◆ Exercise
Reproduce every line of the material below, but drop the pictures.

#####

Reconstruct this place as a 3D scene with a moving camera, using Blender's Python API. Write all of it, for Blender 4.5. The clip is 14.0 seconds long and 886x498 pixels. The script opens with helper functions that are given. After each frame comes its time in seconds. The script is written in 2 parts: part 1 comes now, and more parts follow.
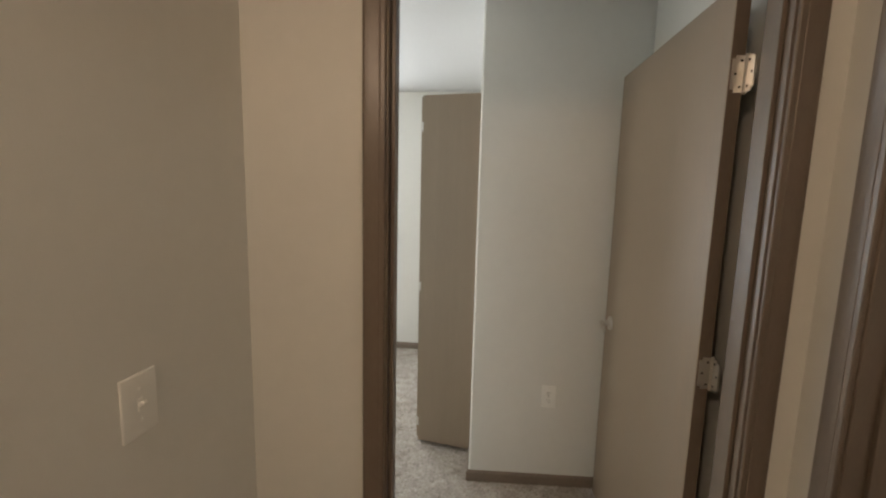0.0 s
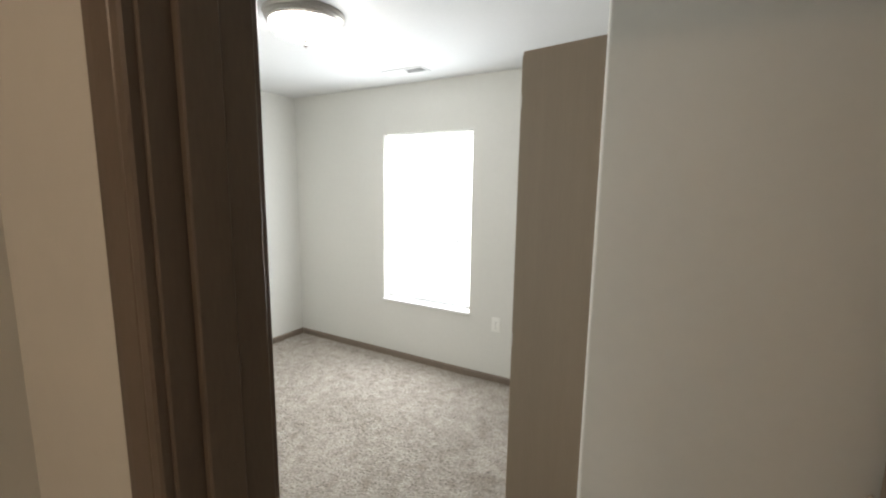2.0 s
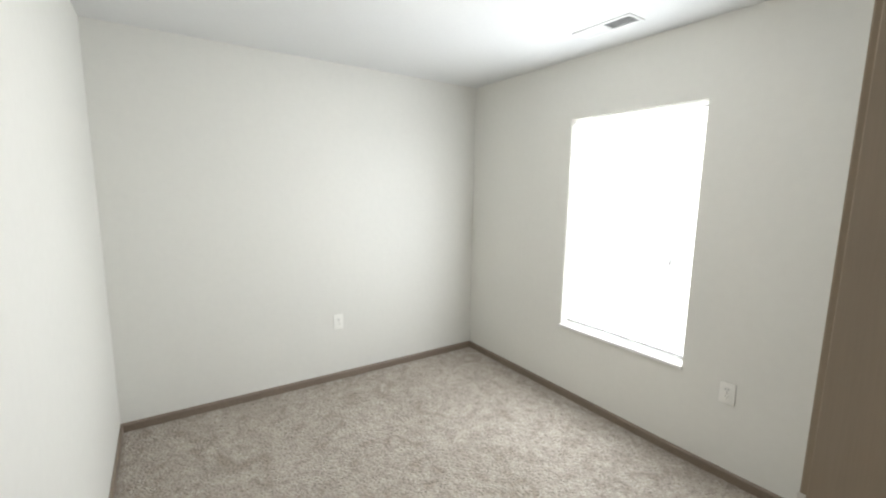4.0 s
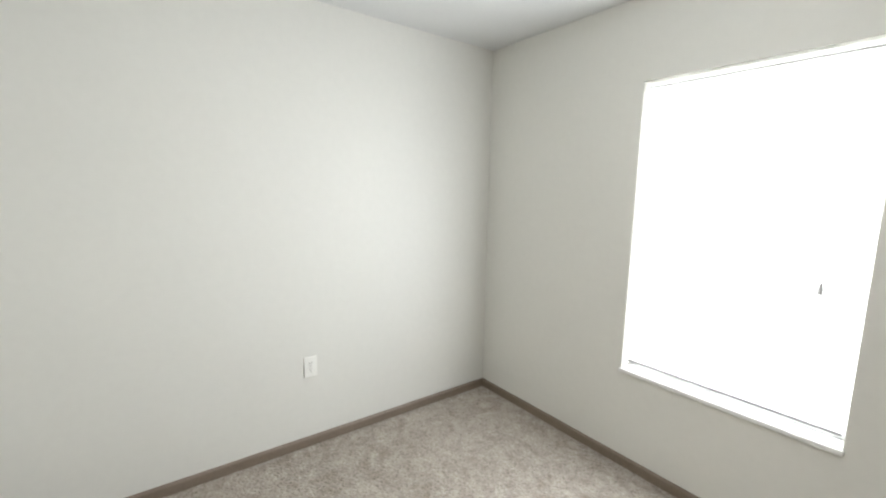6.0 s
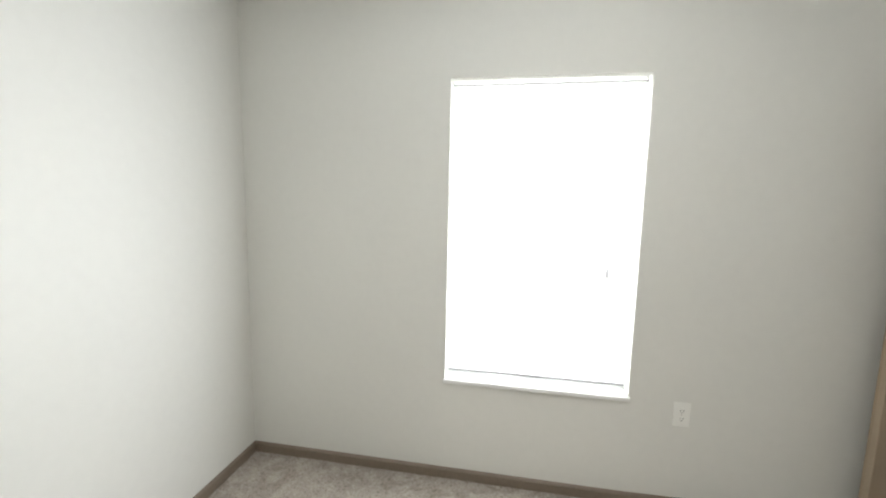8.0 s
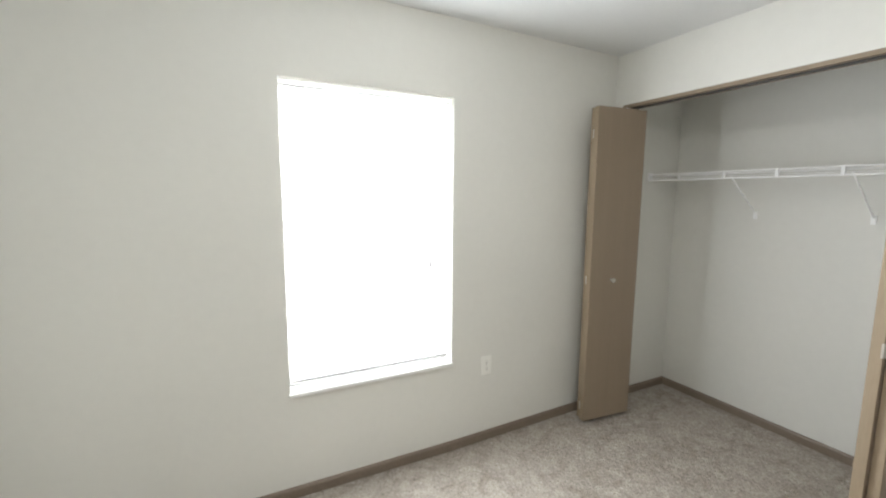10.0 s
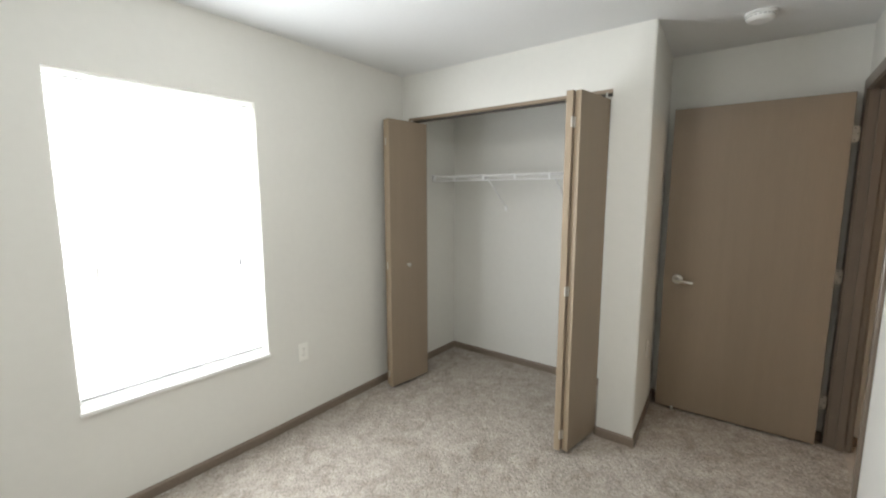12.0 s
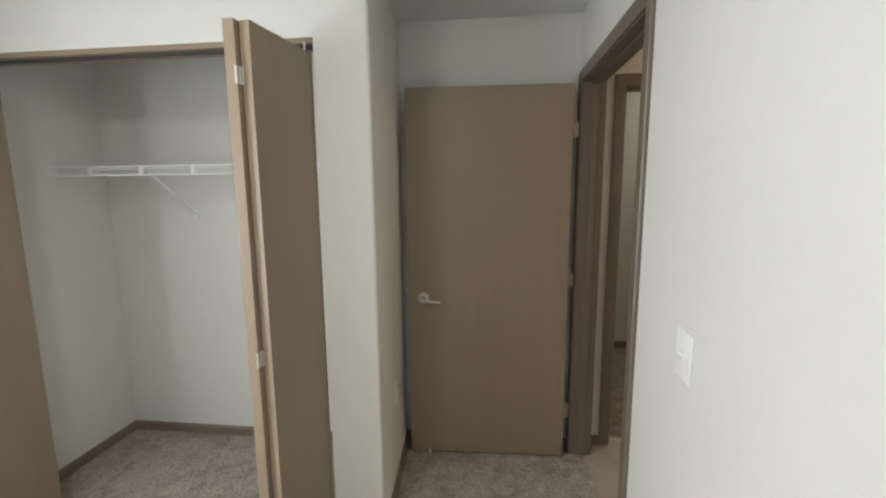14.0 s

#####

◆ Exercise response
Reconstruct this place as a 3D scene with a moving camera, using Blender's Python API. Write all of it, for Blender 4.5. The clip is 14.0 seconds long and 886x498 pixels. The script opens with helper functions that are given. After each frame comes its time in seconds. The script is written in 2 parts: part 1 comes now, and more parts follow.
0.0 s
2.0 s
4.0 s
6.0 s
8.0 s
10.0 s
12.0 s
14.0 s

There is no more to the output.